A Winnipeg city council committee has effectively killed a controversial land swap involving local developer Shindico that exchanged several former fire halls for some land on Taylor Avenue.

The City of Winnipeg had allowed the Fire Paramedic Service to build a new station on the Taylor Avenue property, even though Shindico still owns the land.

As part of the swap, which involved fire paramedic Chief Reid Douglas and Shindico, the land was to be exchanged for two abandoned fire halls and a parcel of land on Berry Street, Mulvey Avenue and Grosvenor Avenue.

On Tuesday, members of council's property committee decided to start the negotiation process towards buying the land from Shindico.

The committee is recommending that both the city and Shindico obtain separate appraisals of the land in order to come up with some kind of purchase price.

'Ugly situation'

Councillors say they want to avoid costly and potentially lengthy expropriation procedures.

"Not so much because we're worried about expropriation but because ultimately, the history of expropriation it does tend to cost more," said Coun. Russ Wyatt.

Added Coun. Jeff Browaty, who chairs the committee: "I don't think there was any appetite from anybody on council to go forward with a land swap. The open market is the fair place to determine market value for these other properties.

"We're going to do an open and transparent process to acquire the land on Taylor, and that's the best that we can do with this ugly situation."

Coun. Harvey Smith says even though the deal is dead,  the people behind it should still be own up to their role in it.

"When I hear that there's no accountability [about] who made the decision that upsets me. Covering the tracks upsets me," he said.
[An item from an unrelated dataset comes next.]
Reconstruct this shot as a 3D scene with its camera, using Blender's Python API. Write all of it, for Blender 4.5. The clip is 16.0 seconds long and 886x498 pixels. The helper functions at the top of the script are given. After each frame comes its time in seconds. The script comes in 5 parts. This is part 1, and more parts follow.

"I think they should admit very specifically what occurred and then go forward."

He then took aim at city CAO Phil Sheegl, who has been on the hot seat of late for questionable adminstrative decisions.

"We should demand that Sheegl and the fire chief should own up to the situation. Sheegl, we're paying him big money to be the CAO, he's supposed to be overseeing all of this. Is he asleep at the job?"

Browaty said an upcoming external review of the fire hall transaction may determine who is responsible for the deal, but something has to be done in the meantime.

"We're in the unfortunate circumstance where we have a city fire hall on land we don't own," he said.

"It's completely unacceptable that the public service put us in this position. But the reality is at some point, we need to get title to this land that our fire hall's on."

The committee also voted to put the three fire hall properties up for sale on the open market.

Details of the land swap began to emerge after CBC News reported in August that Shindico had prematurely advertised the Grosvenor Avenue fire hall as an office property for lease.

Downtown office tower contract nixed

The same committee also voted on Tuesday to cancel a contract with Shindico to manage the former Canada Post building downtown.

The 11-storey office building on Graham Avenue will be part of a development that will include the Winnipeg Police Service's new headquarters, once renovations are complete.

Four members of the city's property committee voted unanimously on Tuesday to cancel the contract with Shindico in 90 days.

City officials will then issue a new request for proposals to manage the office building.

Browaty said a previous request for a quote on services at the building did not include managing the property and should have been more specific.

The contract was originally awarded to Shindico when it brokered the city's $29-million purchase of the Canada Post building from the federal government.